Neural Scene Flow Prior
- URL: http://arxiv.org/abs/2111.01253v1
- Date: Mon, 1 Nov 2021 20:44:12 GMT
- Title: Neural Scene Flow Prior
- Authors: Xueqian Li, Jhony Kaesemodel Pontes, Simon Lucey
- Abstract summary: Before the deep learning revolution, many perception algorithms were based on runtime optimization in conjunction with a strong prior/regularization penalty.
This paper revisits the scene flow problem that relies predominantly on runtime optimization and strong regularization.
A central innovation here is the inclusion of a neural scene flow prior, which uses the architecture of neural networks as a new type of implicit regularizer.

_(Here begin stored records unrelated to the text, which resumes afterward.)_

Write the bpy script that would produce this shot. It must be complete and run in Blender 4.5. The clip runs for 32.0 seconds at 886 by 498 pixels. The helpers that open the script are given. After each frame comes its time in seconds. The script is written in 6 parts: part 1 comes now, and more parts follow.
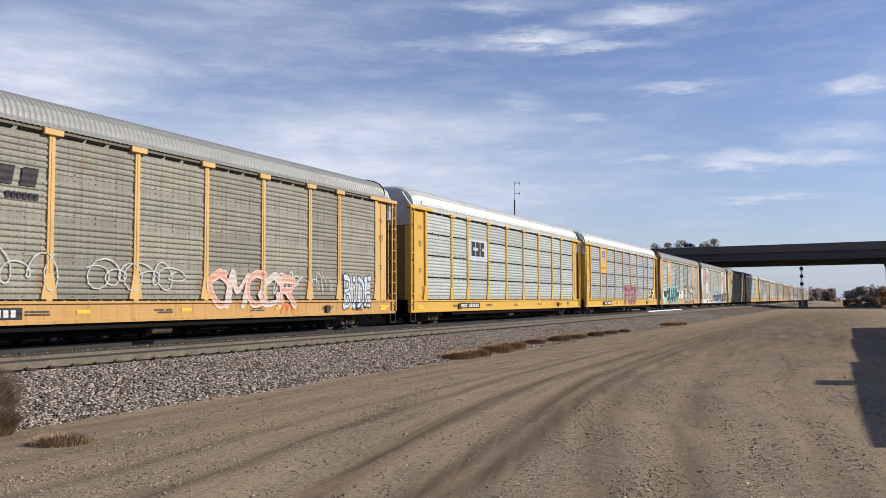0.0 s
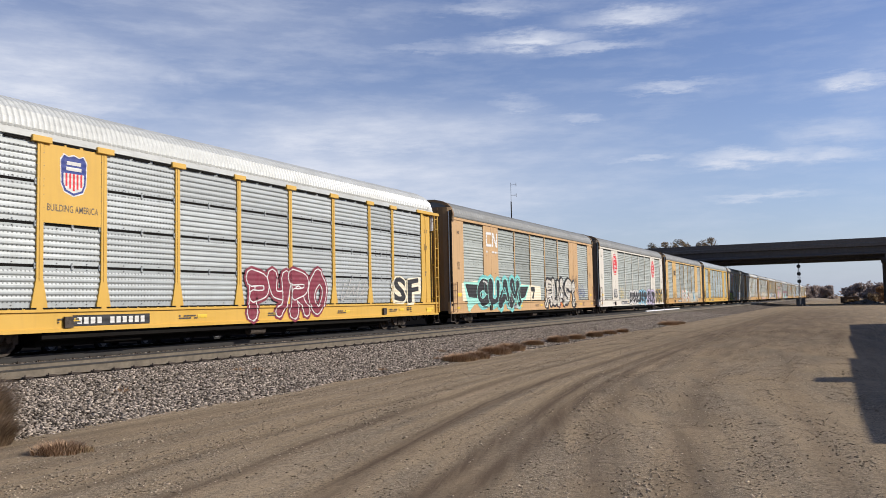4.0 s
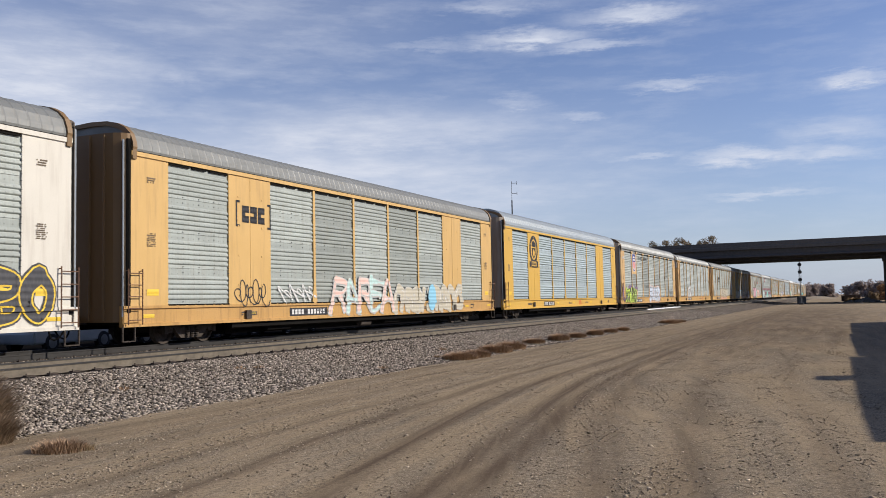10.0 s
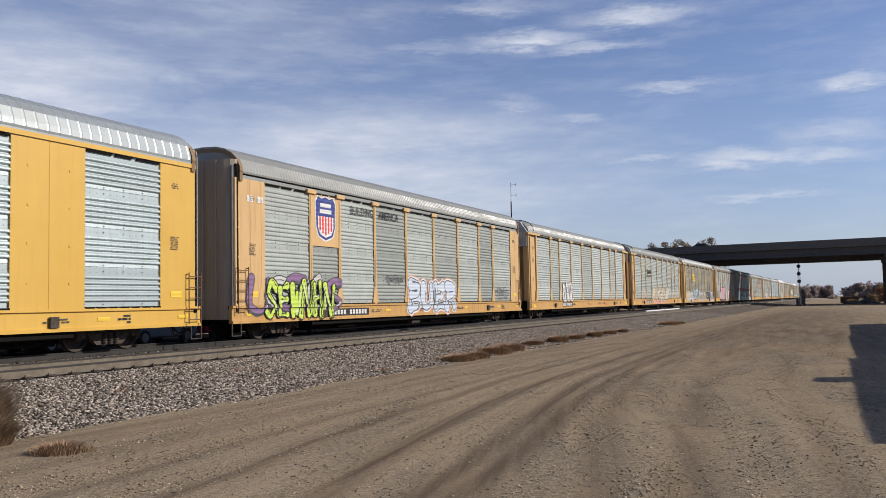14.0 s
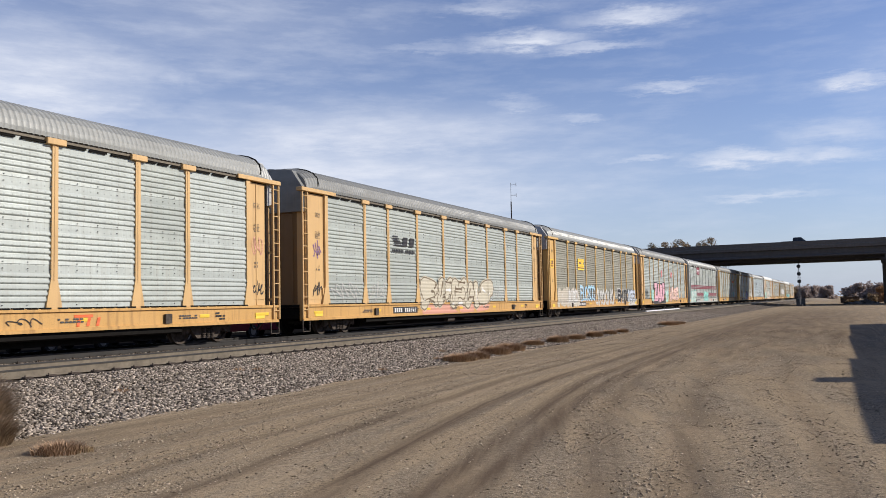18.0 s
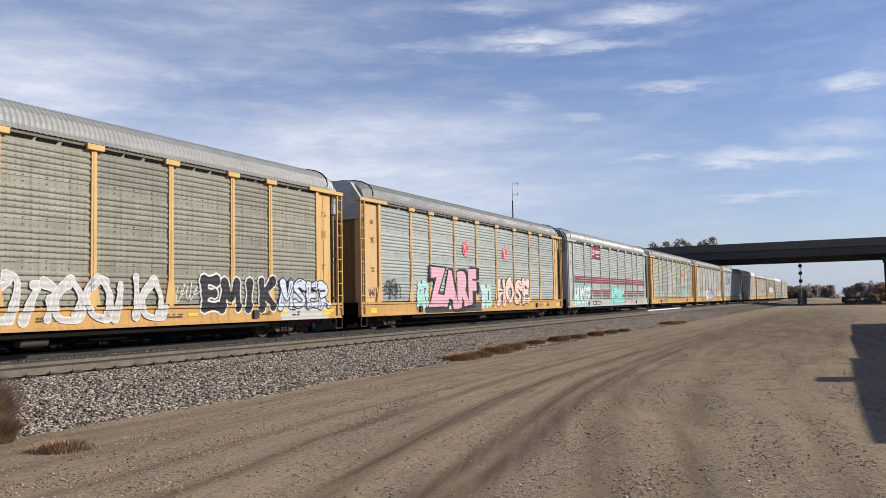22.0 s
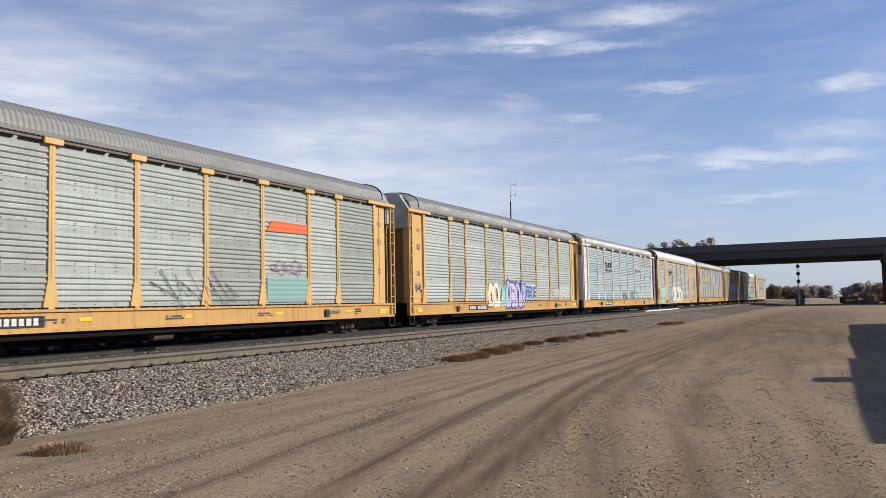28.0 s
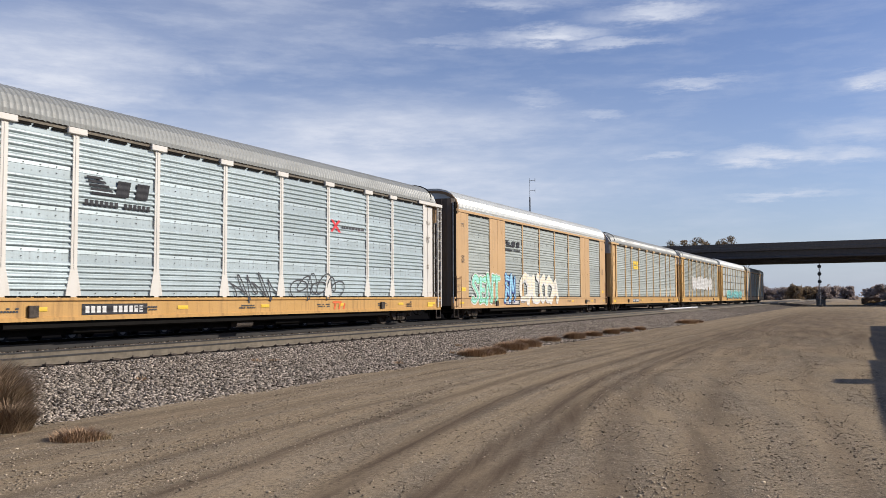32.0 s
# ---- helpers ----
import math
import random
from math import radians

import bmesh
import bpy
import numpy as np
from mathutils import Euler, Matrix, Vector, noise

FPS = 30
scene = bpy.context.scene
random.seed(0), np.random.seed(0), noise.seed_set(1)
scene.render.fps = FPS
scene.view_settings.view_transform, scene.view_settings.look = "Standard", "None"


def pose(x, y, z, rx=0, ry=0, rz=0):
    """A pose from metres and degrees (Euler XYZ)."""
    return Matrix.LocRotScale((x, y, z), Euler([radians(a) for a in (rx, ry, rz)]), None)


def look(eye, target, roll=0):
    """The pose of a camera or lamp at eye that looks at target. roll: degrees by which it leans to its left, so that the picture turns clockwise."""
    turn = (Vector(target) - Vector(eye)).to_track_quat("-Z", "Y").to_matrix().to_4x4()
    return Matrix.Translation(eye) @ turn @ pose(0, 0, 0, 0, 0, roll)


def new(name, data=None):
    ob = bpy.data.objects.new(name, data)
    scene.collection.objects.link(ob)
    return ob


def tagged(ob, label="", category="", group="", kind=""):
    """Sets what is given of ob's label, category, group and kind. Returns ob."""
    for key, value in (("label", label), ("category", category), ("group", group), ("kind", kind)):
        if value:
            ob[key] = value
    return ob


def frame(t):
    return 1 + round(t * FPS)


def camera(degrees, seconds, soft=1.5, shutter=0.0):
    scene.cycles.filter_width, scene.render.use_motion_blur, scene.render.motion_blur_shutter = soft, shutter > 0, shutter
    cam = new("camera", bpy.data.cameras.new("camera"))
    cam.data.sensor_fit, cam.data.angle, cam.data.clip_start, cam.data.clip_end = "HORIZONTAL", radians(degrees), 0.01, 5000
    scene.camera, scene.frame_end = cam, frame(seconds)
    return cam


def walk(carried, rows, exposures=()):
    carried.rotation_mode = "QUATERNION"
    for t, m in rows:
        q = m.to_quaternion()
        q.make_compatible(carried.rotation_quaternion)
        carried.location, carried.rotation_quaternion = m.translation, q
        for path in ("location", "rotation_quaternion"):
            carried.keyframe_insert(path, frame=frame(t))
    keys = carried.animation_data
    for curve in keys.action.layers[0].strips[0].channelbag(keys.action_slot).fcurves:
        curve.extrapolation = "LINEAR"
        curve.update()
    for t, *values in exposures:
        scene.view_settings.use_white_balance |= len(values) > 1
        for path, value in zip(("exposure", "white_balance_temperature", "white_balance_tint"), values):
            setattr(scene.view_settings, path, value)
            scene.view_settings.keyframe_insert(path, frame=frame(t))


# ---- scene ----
# x runs along the track away from the camera, y towards the train, z up; ground at 0
EYE = Vector((0, 0, 1.6))
RAIL = 0.53          # top of rail
TRAIN_Y = 19.2       # centre line of the track with the train
NEAR_Y = 14.93       # centre line of the empty track
CAR = 28.6           # coupled length of one car


def aim(yaw, pitch, roll):
    """The camera's pose from its heading left of the track, its tilt up and its lean."""
    a, b, c = radians(yaw), radians(pitch), radians(roll)
    ahead = Vector((math.cos(b) * math.cos(a), math.cos(b) * math.sin(a), math.sin(b)))
    right = Vector((math.sin(a), -math.cos(a), 0))
    up = right.cross(ahead)
    r, u = right * math.cos(c) + up * math.sin(c), up * math.cos(c) - right * math.sin(c)
    m = Matrix((r, u, -ahead)).transposed().to_4x4()
    return Matrix.Translation(EYE) @ m


cam = camera(54.568, 32.0, soft=0.7, shutter=0.06)
LEAN = [
    (0.0, 25.071, 3.467, -0.346), (0.5, 25.382, 3.597, -0.86), (1.0, 25.035, 3.595, -1.072), (1.5, 24.943, 3.592, -1.177),
    (2.0, 24.935, 3.589, -1.176), (2.5, 24.89, 3.638, -1.174), (3.5, 24.889, 3.643, -1.18), (5.5, 24.939, 3.589, -1.181),
    (6.0, 24.943, 3.533, -1.19), (10.0, 24.943, 3.533, -1.19), (10.5, 24.942, 3.59, -1.187), (11.5, 24.942, 3.59, -1.187),
    (12.0, 24.941, 3.645, -1.184), (12.5, 24.912, 3.643, -1.175), (13.0, 24.895, 3.587, -1.175), (13.5, 24.89, 3.63, -1.179),
    (14.5, 24.885, 3.641, -1.184), (16.5, 24.882, 3.642, -1.169), (18.0, 24.889, 3.643, -1.18), (18.5, 24.891, 3.588, -1.183),
    (19.0, 24.891, 3.588, -1.183), (19.5, 24.903, 3.567, -1.112), (20.0, 25.002, 3.486, -1.052), (20.5, 25.008, 3.5, -1.074),
    (21.0, 25.045, 3.482, -1.048), (21.5, 25.036, 3.482, -1.043), (22.0, 24.978, 3.573, -1.077), (22.5, 24.955, 3.547, -1.078),
    (23.0, 24.984, 3.479, -1.037), (23.5, 25.064, 3.466, -1.039), (24.0, 25.04, 3.478, -1.048), (24.5, 24.89, 3.567, -1.109),
    (25.0, 24.875, 3.607, -1.105), (25.5, 24.867, 3.635, -1.172), (27.5, 24.874, 3.586, -1.169), (28.0, 24.847, 3.638, -1.174),
    (29.0, 24.838, 3.639, -1.182), (29.5, 24.833, 3.689, -1.169), (30.0, 24.833, 3.689, -1.169), (30.5, 24.939, 3.587, -1.185),
    (31.0, 24.943, 3.509, -1.122), (31.5, 25.07, 3.517, -0.88), (32.0, 26.083, 3.29, -0.252)]
walk(cam, [(t, aim(a, b, c)) for t, a, b, c in LEAN],
     exposures=[(0.0, 0.03), (2.0, 0.0), (6.0, -0.04), (8.0, -0.07), (12.0, -0.07), (14.0, -0.12), (17.0, 0.05), (20.0, 0.05), (25.0, 0.02), (30.0, 0.04), (32.0, -0.03)])

# ---- daylight ----
SUN_AZ, SUN_EL = -66.0, 31.0     # degrees: from +x towards -y, and above the horizon
sun_way = Vector((math.cos(radians(SUN_EL)) * math.cos(radians(SUN_AZ)), math.cos(radians(SUN_EL)) * math.sin(radians(SUN_AZ)), math.sin(radians(SUN_EL))))
sun = new("sun", bpy.data.lights.new("sun", "SUN"))
sun.data.energy, sun.data.angle, sun.data.color = 5.0, radians(0.53), (1.0, 0.93, 0.83)
sun.matrix_world = look(sun_way * 100, (0, 0, 0))


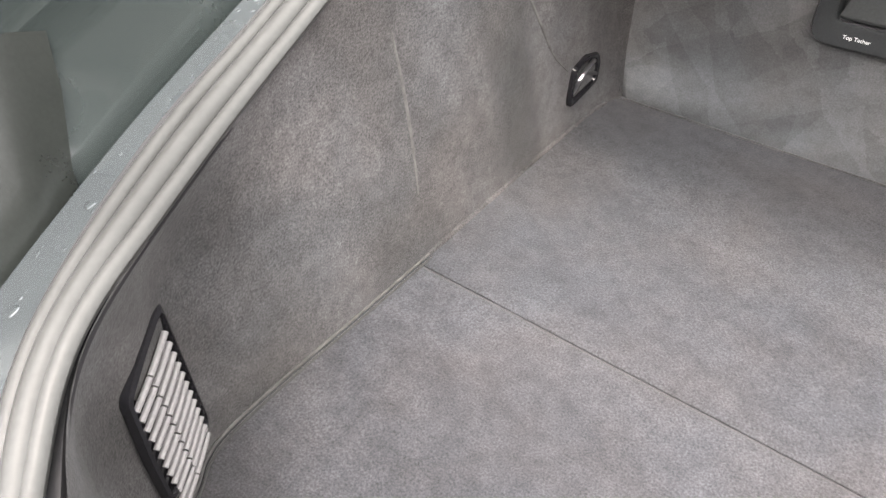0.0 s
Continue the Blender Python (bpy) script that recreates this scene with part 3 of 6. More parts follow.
def tail_lamp(side):
    top = spline([(0.538, 0.134, 0.928), (0.614, 0.183, 0.917), (0.69, 0.233, 0.907), (0.775, 0.305, 0.893)], 25)
    low = spline([(0.474, 0.006, 0.812), (0.53, 0.012, 0.788), (0.588, 0.035, 0.769), (0.72, 0.135, 0.759), (0.80, 0.235, 0.761), (0.842, 0.33, 0.768)], 25)

    def surface(u, v, out=0.0):
        f = u * 24
        i = min(23, int(f))
        a = top[i] + (top[i + 1] - top[i]) * (f - i)
        b = low[i] + (low[i + 1] - low[i]) * (f - i)
        p = a + (b - a) * v
        n = np.array((0.35 + 0.55 * u, -0.9 + 0.4 * u, 0.15))
        p = p + n * (0.022 * math.sin(math.pi * min(1, max(0, v))) ** 0.8 * (0.25 + 0.75 * u) + out)
        return (p[0] * side, p[1], p[2])

    def bar(u):
        """Height of the light guide's middle along the foot of the lamp."""
        return ease(u, [(0.0, 0.865), (0.25, 0.80), (0.5, 0.735), (0.7, 0.665), (0.82, 0.59), (0.90, 0.47), (1.0, 0.40)])

    lamp = None
    pieces = [
        ("tail_lamp", RED, lambda u: 0.0, lambda u: 1.0, -0.012, 0.022, 1.0, "red tail lamp with a clear lens, wet"),
        ("upper_strip", RED_DARK, lambda u: 0.0, lambda u: 0.075, -0.002, 0.008, 1.0, "dark red upper strip"),
        ("clear_window", CLEAR_LAMP, lambda u: 0.085, lambda u: 0.185, 0.0008, 0.05, 0.60, "pale reflecting strip"),
        ("orange_reflector", ORANGE_RED, lambda u: bar(u) - 0.26 + 0.10 * u, lambda u: bar(u) - 0.045, -0.007, 0.03, 0.50, "orange-red facetted reflector"),
        ("dark_band", RED_DARK, lambda u: bar(u) + 0.05, lambda u: min(0.97, bar(u) + 0.115), -0.006, 0.04, 0.48, "deep red band below the light guide"),
        ("lower_strip", RED_DARK, lambda u: 0.93, lambda u: 1.0, -0.001, 0.008, 1.0, "dark red lower edge"),
    ]
    for name, mat, v0, v1, out, u0, u1, label in pieces:
        bm = bmesh.new()
        grid(bm, [[surface(u, v0(u) + (v1(u) - v0(u)) * t, out) for u in np.linspace(u0, u1, 22)] for t in np.linspace(0, 1, 9)])
        ob = part(name, bm, mat, lamp or car, label)
        lamp = lamp or ob
    # moulded rim between the lamp's body and its lens
    edge = [(u, 0.0) for u in np.linspace(0, 1, 20)] + [(1.0, v) for v in np.linspace(0.1, 0.9, 8)] + [(u, 1.0) for u in np.linspace(1, 0, 24)]
    bm = bmesh.new()
    grid(bm, [[surface(u, v, h) for u, v in edge] for h in (-0.016, -0.008, -0.0005)])
    part("lamp_rim", bm, RED, lamp, "red moulded rim")
    # the curved light guide: along the foot of the lamp, then up its outer side
    bm = bmesh.new()
    guide = spline([(0.02, bar(0.02)), (0.25, bar(0.25)), (0.5, bar(0.5)), (0.7, bar(0.7)), (0.82, 0.58), (0.89, 0.46), (0.92, 0.32), (0.91, 0.16), (0.88, 0.09)], 40)
    rows = []
    for k, (u, v) in enumerate(guide):
        d = guide[min(39, k + 1)] - guide[max(0, k - 1)]
        nu, nv = -d[1] * 0.16, d[0] * 0.38
        q = math.hypot(nu, nv)
        w = 0.0085 - 0.003 * max(0, k - 24) / 15
        rows.append([surface(u + f * w * nu / q / 0.38, v + f * w * nv / q / 0.16, h) for f, h in ((-1, -0.010), (-0.85, -0.005), (0, -0.0035), (0.85, -0.005), (1, -0.010))])
    grid(bm, rows)
    part("light_guide", bm, RED_LIGHT, lamp, "curved pale red light guide")
    # pale slanting strips behind the lens, coloured to imitate streaks of reflection
    for u0, v0, u1, v1, w in ((0.74, 0.10, 0.80, 0.50, 0.020), (0.62, 0.24, 0.70, 0.62, 0.014)):
        bm = bmesh.new()
        grid(bm, [[surface(u0 + (u1 - u0) * t + f * w, v0 + (v1 - v0) * t, -0.0085) for t in np.linspace(0, 1, 8)] for f in (-1, 0, 1)])
        part("reflection_streak", bm, RED_LIGHT, lamp, "pale red streak painted as a reflection")
    bm = bmesh.new()
    lens_rows = [[surface(u, v, 0.0) for u in np.linspace(0, 1, 26)] for v in np.linspace(0, 1, 14)]
    grid(bm, lens_rows)
    lens = part("lens", bm, LENS, lamp, "clear wet lens")
    lens.visible_shadow = False
    rain([r[:20] for r in lens_rows[1:]], 620, lens, 40 + side, 0.0026, 0.05)
    bm = bmesh.new()
    loop = [surface(u, 0) for u in np.linspace(0, 1, 14)] + [surface(1, v) for v in np.linspace(0, 1, 8)] + [surface(u, 1) for u in np.linspace(1, 0, 16)] + [surface(0, v) for v in np.linspace(1, 0, 6)]
    tube(bm, loop, 0.0024, 6)
    part("gasket", bm, RUBBER, lamp)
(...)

- Score: 30.878829330230797
- License: http://arxiv.org/licenses/nonexclusive-distrib/1.0/
- Abstract: Before the deep learning revolution, many perception algorithms were based on
runtime optimization in conjunction with a strong prior/regularization penalty.
A prime example of this in computer vision is optical and scene flow.
Supervised learning has largely displaced the need for explicit regularization.
Instead, they rely on large amounts of labeled data to capture prior
statistics, which are not always readily available for many problems. Although
optimization is employed to learn the neural network, the weights of this
network are frozen at runtime. As a result, these learning solutions are
domain-specific and do not generalize well to other statistically different
scenarios. This paper revisits the scene flow problem that relies predominantly
on runtime optimization and strong regularization. A central innovation here is
the inclusion of a neural scene flow prior, which uses the architecture of
neural networks as a new type of implicit regularizer. Unlike learning-based
scene flow methods, optimization occurs at runtime, and our approach needs no
offline datasets -- making it ideal for deployment in new environments such as
autonomous driving. We show that an architecture based exclusively on
multilayer perceptrons (MLPs) can be used as a scene flow prior. Our method
attains competitive -- if not better -- results on scene flow benchmarks. Also,
our neural prior's implicit and continuous scene flow representation allows us
to estimate dense long-term correspondences across a sequence of point clouds.
The dense motion information is represented by scene flow fields where points
can be propagated through time by integrating motion vectors. We demonstrate
such a capability by accumulating a sequence of lidar point clouds.